I love February. Living in the Northeast as I do, this may seem counterintuitive. February is when it’s coldest and snowiest. (It’s snowing as I write this). It’s when people start grumbling about their driveways, the grayness, the salt on everything and running out of room to put the white stuff. It’s the month the cold seeps into your bones. It’s when friends in warm climes start taunting; “Don’t you wish you were here?” posting pictures of themselves in shorts next to palm trees.
Not for a minute.
February is the month that taught me about optimism. About hope. It’s the month that covers the ground with snow, but it’s the month in which I watch the crocus push through it. Sometimes, winter seems never-ending in February. But it’s the month that reminds me that it really is darkest before the dawn.
As a gardener, I spend February in giddy anticipation. It will be months before I put anything in the ground, but I know that things are happening deep inside the dirt. The forsythia will start to bud soon, impossibly hopeful, tentative at first, in what always looks like a rash act of premature optimism. The snow is just water waiting to be soaked into a thirsty Earth. The days have been getting longer for more than a month, imperceptibly to us, but not to our smarter green cousins. I gaze longingly at my garden, learning the lessons of February, knowing I’ll have dirt under my fingernails soon even though it doesn’t look it.

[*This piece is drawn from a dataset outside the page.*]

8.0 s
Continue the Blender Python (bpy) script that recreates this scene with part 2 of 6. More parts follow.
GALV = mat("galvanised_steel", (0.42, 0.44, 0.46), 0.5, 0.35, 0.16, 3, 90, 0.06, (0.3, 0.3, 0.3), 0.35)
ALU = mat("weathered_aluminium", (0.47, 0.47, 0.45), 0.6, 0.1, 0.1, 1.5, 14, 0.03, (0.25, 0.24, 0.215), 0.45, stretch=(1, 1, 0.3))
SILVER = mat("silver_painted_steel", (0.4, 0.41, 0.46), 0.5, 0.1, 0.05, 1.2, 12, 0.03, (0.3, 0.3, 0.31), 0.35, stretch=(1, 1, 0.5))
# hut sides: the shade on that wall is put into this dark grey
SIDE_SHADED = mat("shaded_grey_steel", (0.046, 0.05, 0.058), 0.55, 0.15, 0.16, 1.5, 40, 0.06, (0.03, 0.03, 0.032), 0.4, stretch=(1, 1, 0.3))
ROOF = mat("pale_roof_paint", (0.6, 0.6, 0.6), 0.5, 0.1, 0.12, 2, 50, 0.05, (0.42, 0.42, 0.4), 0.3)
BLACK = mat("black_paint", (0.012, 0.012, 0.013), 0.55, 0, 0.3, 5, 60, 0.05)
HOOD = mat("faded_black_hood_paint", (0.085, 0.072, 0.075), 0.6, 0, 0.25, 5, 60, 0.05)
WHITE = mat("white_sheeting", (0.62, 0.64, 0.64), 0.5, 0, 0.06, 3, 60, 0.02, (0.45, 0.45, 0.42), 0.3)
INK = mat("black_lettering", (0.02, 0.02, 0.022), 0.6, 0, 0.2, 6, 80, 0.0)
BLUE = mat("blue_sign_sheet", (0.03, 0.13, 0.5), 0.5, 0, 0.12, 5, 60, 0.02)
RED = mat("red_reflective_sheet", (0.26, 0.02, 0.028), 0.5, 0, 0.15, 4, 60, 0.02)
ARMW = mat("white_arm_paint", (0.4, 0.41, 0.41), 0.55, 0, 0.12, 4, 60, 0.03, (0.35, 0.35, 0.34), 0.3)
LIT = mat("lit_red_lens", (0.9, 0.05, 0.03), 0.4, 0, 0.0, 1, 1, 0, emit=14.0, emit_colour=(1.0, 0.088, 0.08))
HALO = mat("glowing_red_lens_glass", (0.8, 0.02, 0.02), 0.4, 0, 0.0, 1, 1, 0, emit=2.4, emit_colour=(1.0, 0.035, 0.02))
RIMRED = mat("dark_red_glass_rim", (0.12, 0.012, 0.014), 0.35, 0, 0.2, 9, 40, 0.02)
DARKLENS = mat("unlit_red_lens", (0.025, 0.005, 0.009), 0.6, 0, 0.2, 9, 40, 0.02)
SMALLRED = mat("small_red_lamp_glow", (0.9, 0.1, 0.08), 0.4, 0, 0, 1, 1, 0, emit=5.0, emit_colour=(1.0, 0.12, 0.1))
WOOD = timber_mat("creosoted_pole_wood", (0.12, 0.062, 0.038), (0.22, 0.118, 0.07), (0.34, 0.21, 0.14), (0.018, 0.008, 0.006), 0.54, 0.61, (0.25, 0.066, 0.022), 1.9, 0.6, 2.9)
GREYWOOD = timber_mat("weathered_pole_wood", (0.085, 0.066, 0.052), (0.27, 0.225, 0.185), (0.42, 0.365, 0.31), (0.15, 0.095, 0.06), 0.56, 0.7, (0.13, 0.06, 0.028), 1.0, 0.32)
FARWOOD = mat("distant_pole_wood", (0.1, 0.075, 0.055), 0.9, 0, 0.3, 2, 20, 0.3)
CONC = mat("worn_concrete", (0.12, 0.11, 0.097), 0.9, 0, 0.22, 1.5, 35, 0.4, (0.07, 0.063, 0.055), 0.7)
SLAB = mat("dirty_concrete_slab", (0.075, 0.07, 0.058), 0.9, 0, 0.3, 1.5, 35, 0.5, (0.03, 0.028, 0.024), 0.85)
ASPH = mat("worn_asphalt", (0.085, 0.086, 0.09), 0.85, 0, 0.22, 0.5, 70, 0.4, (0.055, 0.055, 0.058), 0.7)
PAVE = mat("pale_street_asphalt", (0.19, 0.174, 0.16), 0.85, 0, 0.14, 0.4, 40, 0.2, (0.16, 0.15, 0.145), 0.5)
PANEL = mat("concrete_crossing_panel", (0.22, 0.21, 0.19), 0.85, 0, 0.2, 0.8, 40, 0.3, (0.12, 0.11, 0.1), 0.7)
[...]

This hope even makes me appreciate the stark, cold beauty of February. I go for walks in the woods, seeing the frozen streams and hearing the burbling, running water beneath. I see the tracks of the animals and admire their gumption. I hear the call of the birds overhead, the ones who stuck it out, riding the cold currents. I breathe crisp air into my lungs. I look as far as my gaze can go and feel peace. Nothing looks like a painting quite as much as February does in a Northeast wood.
I don’t complain about February. I live where I live for a reason. I don’t want a life that’s always sunny and 70 degrees. I am so grateful for the seasons and their lessons. When it seems bleak and dark, it makes me feel strong to remember that the spring always comes, in gardens and woods like in life. And it’s a good lesson to (re-)learn: spring doesn’t feel like spring without February.